(Given data):
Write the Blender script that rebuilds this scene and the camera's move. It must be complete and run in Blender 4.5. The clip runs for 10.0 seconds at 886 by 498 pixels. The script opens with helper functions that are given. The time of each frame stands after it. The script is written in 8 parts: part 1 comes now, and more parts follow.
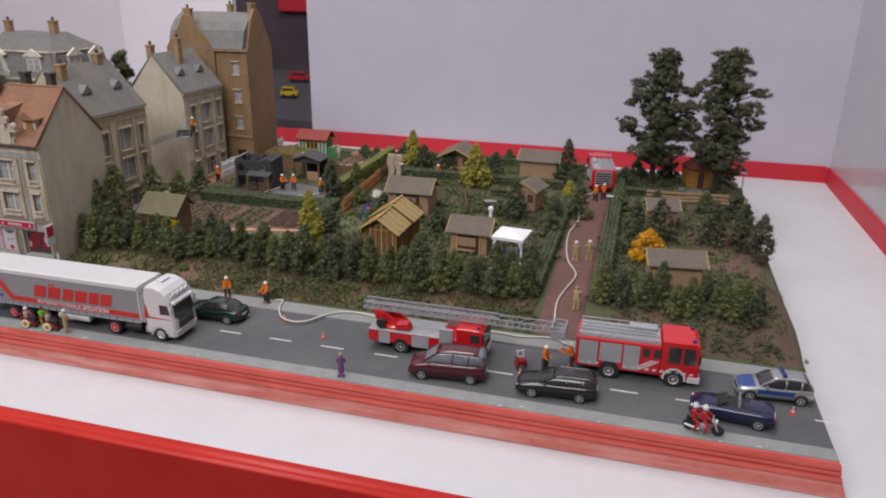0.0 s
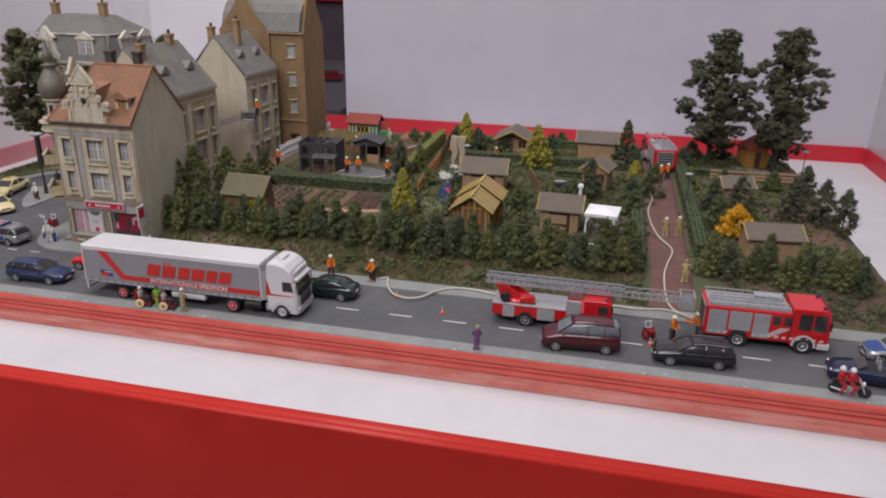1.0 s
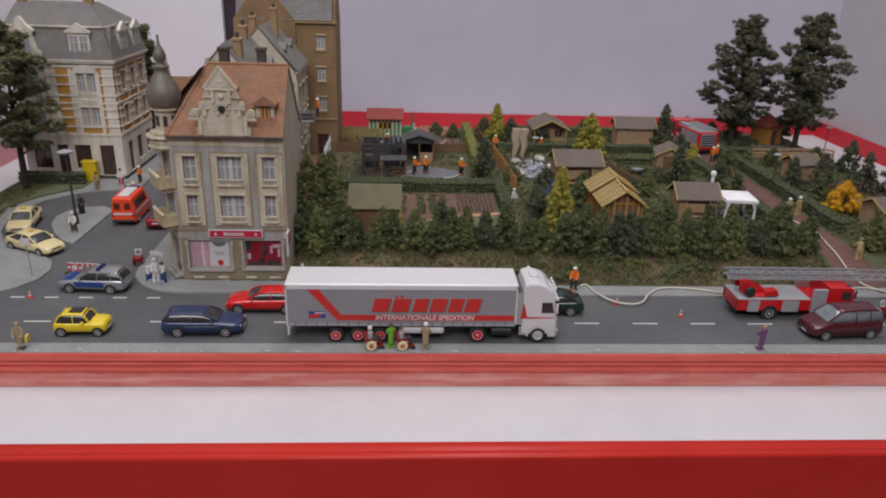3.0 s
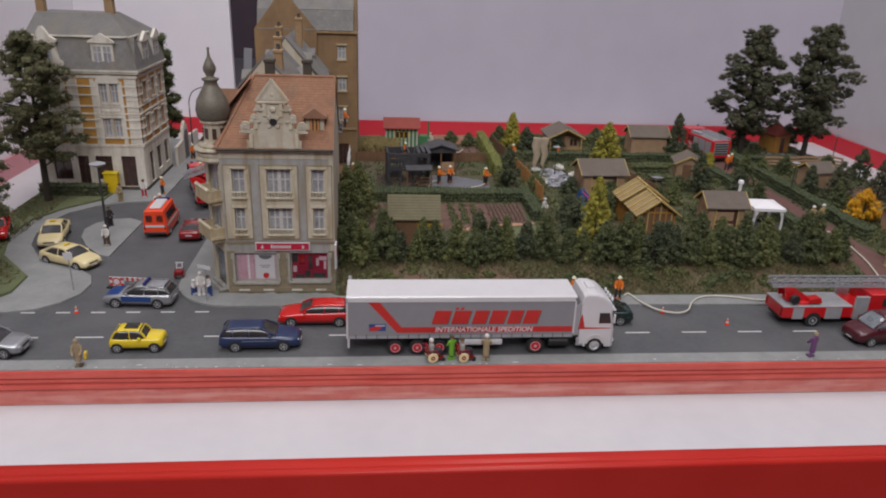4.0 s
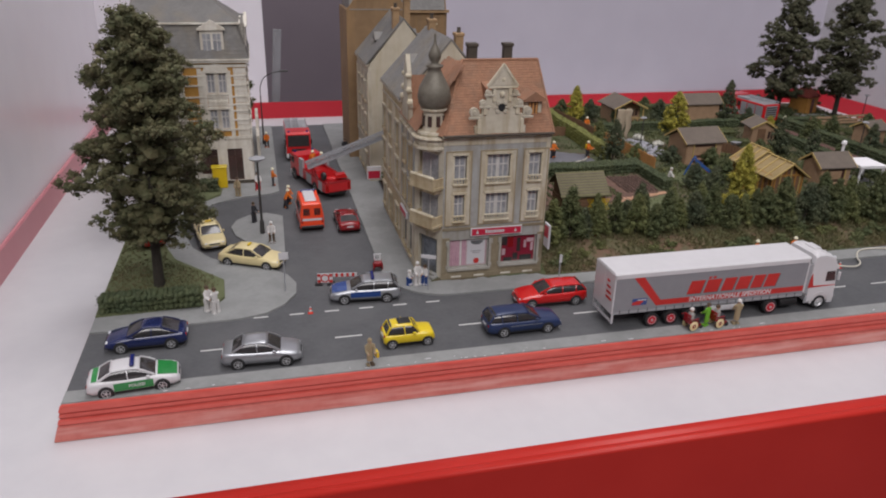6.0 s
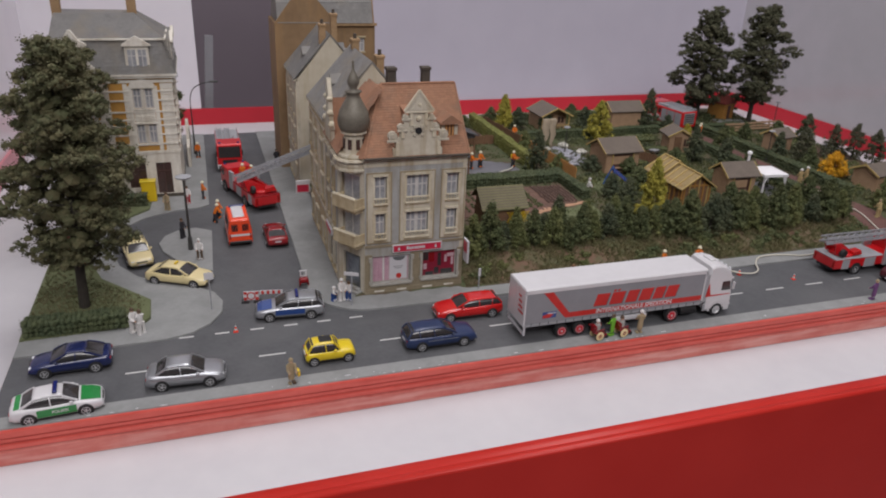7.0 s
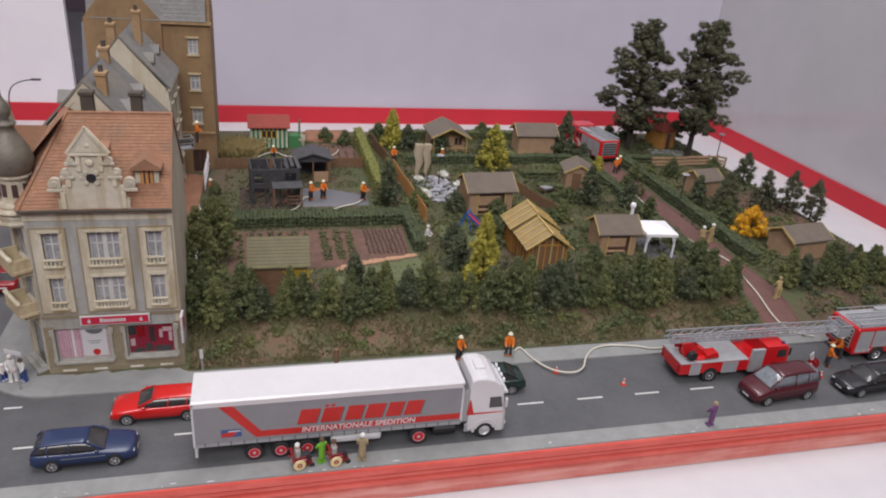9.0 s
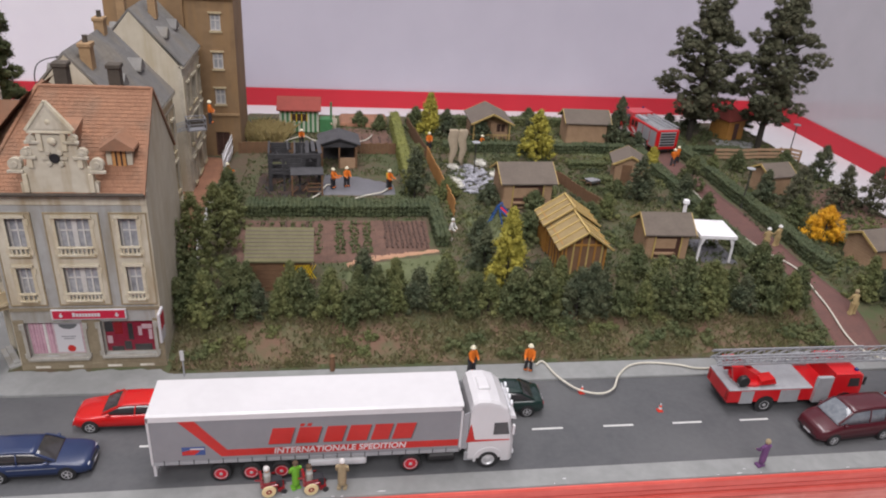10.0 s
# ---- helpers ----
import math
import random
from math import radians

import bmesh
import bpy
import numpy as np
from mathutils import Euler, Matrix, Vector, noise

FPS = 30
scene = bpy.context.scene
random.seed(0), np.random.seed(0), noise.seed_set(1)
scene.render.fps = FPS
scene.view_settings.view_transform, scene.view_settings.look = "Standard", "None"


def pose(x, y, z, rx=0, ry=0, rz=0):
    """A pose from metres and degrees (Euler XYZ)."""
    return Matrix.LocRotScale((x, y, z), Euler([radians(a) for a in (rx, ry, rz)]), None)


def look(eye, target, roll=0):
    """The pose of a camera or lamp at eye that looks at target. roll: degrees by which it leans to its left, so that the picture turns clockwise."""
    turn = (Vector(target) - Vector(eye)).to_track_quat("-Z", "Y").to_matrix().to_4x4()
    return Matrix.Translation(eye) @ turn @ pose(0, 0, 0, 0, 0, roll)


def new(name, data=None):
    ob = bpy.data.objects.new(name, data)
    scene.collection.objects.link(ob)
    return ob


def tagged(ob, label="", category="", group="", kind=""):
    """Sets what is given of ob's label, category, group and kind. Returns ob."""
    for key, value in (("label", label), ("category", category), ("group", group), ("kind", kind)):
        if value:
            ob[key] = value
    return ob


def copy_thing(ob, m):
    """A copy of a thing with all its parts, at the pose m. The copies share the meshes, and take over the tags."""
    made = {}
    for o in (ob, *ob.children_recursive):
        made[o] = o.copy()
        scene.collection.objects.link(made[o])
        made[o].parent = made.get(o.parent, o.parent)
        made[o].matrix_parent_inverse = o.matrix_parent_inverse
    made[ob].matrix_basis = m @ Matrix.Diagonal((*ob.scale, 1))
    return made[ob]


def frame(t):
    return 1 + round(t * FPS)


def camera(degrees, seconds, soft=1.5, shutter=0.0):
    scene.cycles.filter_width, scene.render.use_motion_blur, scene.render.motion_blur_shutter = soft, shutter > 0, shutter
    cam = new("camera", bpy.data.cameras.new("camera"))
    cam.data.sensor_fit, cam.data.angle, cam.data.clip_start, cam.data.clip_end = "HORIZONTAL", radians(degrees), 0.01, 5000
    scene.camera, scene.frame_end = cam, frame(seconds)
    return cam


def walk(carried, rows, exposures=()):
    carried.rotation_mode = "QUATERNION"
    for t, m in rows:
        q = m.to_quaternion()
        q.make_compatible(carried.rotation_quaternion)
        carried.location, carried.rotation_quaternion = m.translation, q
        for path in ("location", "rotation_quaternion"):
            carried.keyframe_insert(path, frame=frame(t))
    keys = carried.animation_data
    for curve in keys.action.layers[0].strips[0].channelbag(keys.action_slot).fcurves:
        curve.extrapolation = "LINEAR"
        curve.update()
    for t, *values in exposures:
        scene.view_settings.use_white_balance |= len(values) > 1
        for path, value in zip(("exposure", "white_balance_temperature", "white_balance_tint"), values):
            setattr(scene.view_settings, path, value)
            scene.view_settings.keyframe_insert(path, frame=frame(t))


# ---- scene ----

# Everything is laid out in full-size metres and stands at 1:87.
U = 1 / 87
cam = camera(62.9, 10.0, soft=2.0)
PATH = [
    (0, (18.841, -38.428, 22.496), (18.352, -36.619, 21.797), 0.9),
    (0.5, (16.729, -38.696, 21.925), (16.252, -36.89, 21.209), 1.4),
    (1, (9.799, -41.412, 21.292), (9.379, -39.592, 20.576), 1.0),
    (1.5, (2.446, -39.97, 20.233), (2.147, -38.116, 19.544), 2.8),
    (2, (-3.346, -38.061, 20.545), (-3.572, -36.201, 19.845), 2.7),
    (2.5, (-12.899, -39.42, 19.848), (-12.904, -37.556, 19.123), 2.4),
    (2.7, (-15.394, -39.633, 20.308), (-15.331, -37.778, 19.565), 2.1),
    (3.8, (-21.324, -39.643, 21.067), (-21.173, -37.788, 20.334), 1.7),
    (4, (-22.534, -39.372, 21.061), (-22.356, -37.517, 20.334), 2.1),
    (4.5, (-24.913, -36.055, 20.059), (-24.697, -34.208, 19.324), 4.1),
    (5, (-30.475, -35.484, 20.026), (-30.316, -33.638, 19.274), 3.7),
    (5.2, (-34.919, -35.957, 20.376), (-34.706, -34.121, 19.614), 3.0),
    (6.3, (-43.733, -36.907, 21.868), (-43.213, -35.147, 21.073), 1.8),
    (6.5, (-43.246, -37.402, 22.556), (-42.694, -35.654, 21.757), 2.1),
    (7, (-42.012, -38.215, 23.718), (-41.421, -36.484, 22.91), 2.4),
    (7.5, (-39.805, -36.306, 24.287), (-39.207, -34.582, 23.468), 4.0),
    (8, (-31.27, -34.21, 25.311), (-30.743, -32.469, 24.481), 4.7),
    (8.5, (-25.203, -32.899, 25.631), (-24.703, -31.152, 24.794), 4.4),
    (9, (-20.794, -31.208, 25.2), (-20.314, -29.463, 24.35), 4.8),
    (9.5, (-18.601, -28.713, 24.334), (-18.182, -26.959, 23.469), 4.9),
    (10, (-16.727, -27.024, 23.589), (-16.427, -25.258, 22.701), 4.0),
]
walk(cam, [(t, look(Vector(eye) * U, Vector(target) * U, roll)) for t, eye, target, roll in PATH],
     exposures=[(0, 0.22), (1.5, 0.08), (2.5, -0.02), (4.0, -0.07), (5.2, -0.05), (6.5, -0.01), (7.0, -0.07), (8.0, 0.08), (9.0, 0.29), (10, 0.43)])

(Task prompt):
Copy all lines from the material that contain "shutter".

(Worked answer):
def camera(degrees, seconds, soft=1.5, shutter=0.0):
    scene.cycles.filter_width, scene.render.use_motion_blur, scene.render.motion_blur_shutter = soft, shutter > 0, shutter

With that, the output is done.